+++ RECORDED INFORMATION
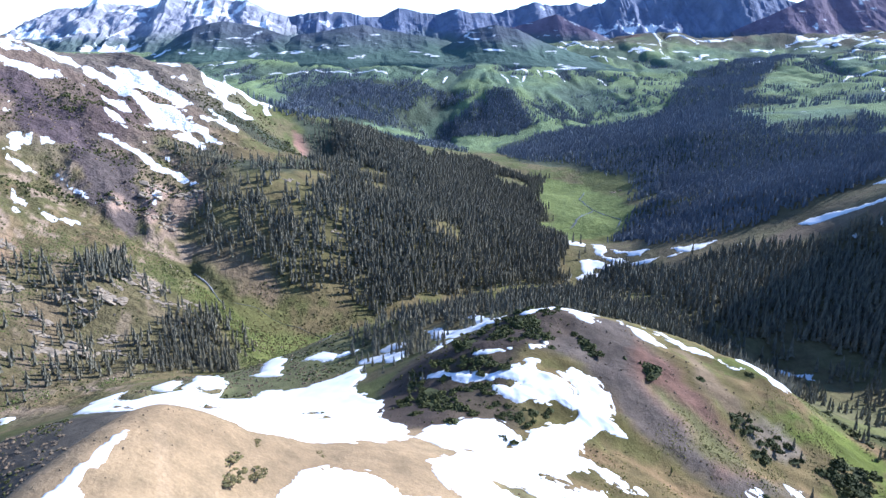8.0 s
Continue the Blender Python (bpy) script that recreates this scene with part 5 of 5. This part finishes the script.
PINES += [
    (40.7, 312.8, 1.9),
    (47, 303.8, 2.2),
    (49.7, 381, 3.3),
    (52, 358.4, 3.1),
    (58.4, 367.1, 2.7),
    (64.7, 365.1, 2.7),
    (39.9, 358, 2.2),
    (68.1, 344.2, 2.1),
    (84, 353, 2),
    (83.8, 345.6, 3.1),
    (105.5, 335.7, 3.5),
    (83.2, 349.6, 4.6),
    (105.8, 339.4, 5.3),
    (20.9, 324.1, 5.4),
    (27.3, 310.2, 3.7),
    (40.1, 340, 3.6),
    (47.2, 331.4, 3),
    (37.4, 354.6, 3.7),
    (64.8, 369, 4.4),
    (52.1, 308.4, 2.3),
    (38.5, 290.6, 2.2),
    (137.8, 327.6, 3.3),
    (141.6, 324.6, 3.3),
    (143.8, 319.6, 2.5),
    (177.5, 319.6, 4.6),
    (184.1, 316.8, 4.6),
    (128.1, 280.1, 2.2),
    (134.1, 280.5, 2.2),
    (157.7, 323.8, 2.8),
    (149.2, 322.9, 2.5),
]
PINES += [
    (-32.5, 223.8, 4.2),
    (-28.3, 226.7, 2.6),
    (-28.7, 238.7, 1.2),
    (-41.3, 175.7, 1),
    (-15.4, 245.8, 1.3),
    (23.6, 299.5, 3.2),
    (37.3, 199.6, 1.4),
    (5.8, 195.3, 1),
    (146.3, 288.3, 2.6),
    (130.4, 344.4, 2.5),
    (133.3, 245.3, 2.7),
    (133.9, 239.1, 2.7),
    (130.7, 249.9, 2),
    (16.9, 338.3, 2.5),
    (67.1, 352.2, 3.2),
    (104.4, 201.6, 2.5),
    (98.1, 200.4, 2.5),
    (58.7, 194.8, 1.9),
    (57.3, 169.2, 1.5),
    (89.5, 245.3, 2.3),
    (129.5, 235.1, 3.3),
    (134.2, 231.3, 3.3),
    (141.9, 229.3, 2.9),
    (127.8, 240.8, 2.4),
    (144.2, 213.5, 2.8),
    (154.5, 220.5, 2.9),
    (79.2, 198.1, 1.6),
    (35, 198.8, 1.4),
    (37.6, 197.9, 1.6),
    (6.1, 195.7, 1.4),
]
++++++
TASK DIRECTIONS:
Transcribe all the data word for word; the images stay out.

WRITTEN ANSWER:
8.0 s
Continue the Blender Python (bpy) script that recreates this scene with part 5 of 5. This part finishes the script.
PINES += [
    (40.7, 312.8, 1.9),
    (47, 303.8, 2.2),
    (49.7, 381, 3.3),
    (52, 358.4, 3.1),
    (58.4, 367.1, 2.7),
    (64.7, 365.1, 2.7),
    (39.9, 358, 2.2),
    (68.1, 344.2, 2.1),
    (84, 353, 2),
    (83.8, 345.6, 3.1),
    (105.5, 335.7, 3.5),
    (83.2, 349.6, 4.6),
    (105.8, 339.4, 5.3),
    (20.9, 324.1, 5.4),
    (27.3, 310.2, 3.7),
    (40.1, 340, 3.6),
    (47.2, 331.4, 3),
    (37.4, 354.6, 3.7),
    (64.8, 369, 4.4),
    (52.1, 308.4, 2.3),
    (38.5, 290.6, 2.2),
    (137.8, 327.6, 3.3),
    (141.6, 324.6, 3.3),
    (143.8, 319.6, 2.5),
    (177.5, 319.6, 4.6),
    (184.1, 316.8, 4.6),
    (128.1, 280.1, 2.2),
    (134.1, 280.5, 2.2),
    (157.7, 323.8, 2.8),
    (149.2, 322.9, 2.5),
]
PINES += [
    (-32.5, 223.8, 4.2),
    (-28.3, 226.7, 2.6),
    (-28.7, 238.7, 1.2),
    (-41.3, 175.7, 1),
    (-15.4, 245.8, 1.3),
    (23.6, 299.5, 3.2),
    (37.3, 199.6, 1.4),
    (5.8, 195.3, 1),
    (146.3, 288.3, 2.6),
    (130.4, 344.4, 2.5),
    (133.3, 245.3, 2.7),
    (133.9, 239.1, 2.7),
    (130.7, 249.9, 2),
    (16.9, 338.3, 2.5),
    (67.1, 352.2, 3.2),
    (104.4, 201.6, 2.5),
    (98.1, 200.4, 2.5),
    (58.7, 194.8, 1.9),
    (57.3, 169.2, 1.5),
    (89.5, 245.3, 2.3),
    (129.5, 235.1, 3.3),
    (134.2, 231.3, 3.3),
    (141.9, 229.3, 2.9),
    (127.8, 240.8, 2.4),
    (144.2, 213.5, 2.8),
    (154.5, 220.5, 2.9),
    (79.2, 198.1, 1.6),
    (35, 198.8, 1.4),
    (37.6, 197.9, 1.6),
    (6.1, 195.7, 1.4),
]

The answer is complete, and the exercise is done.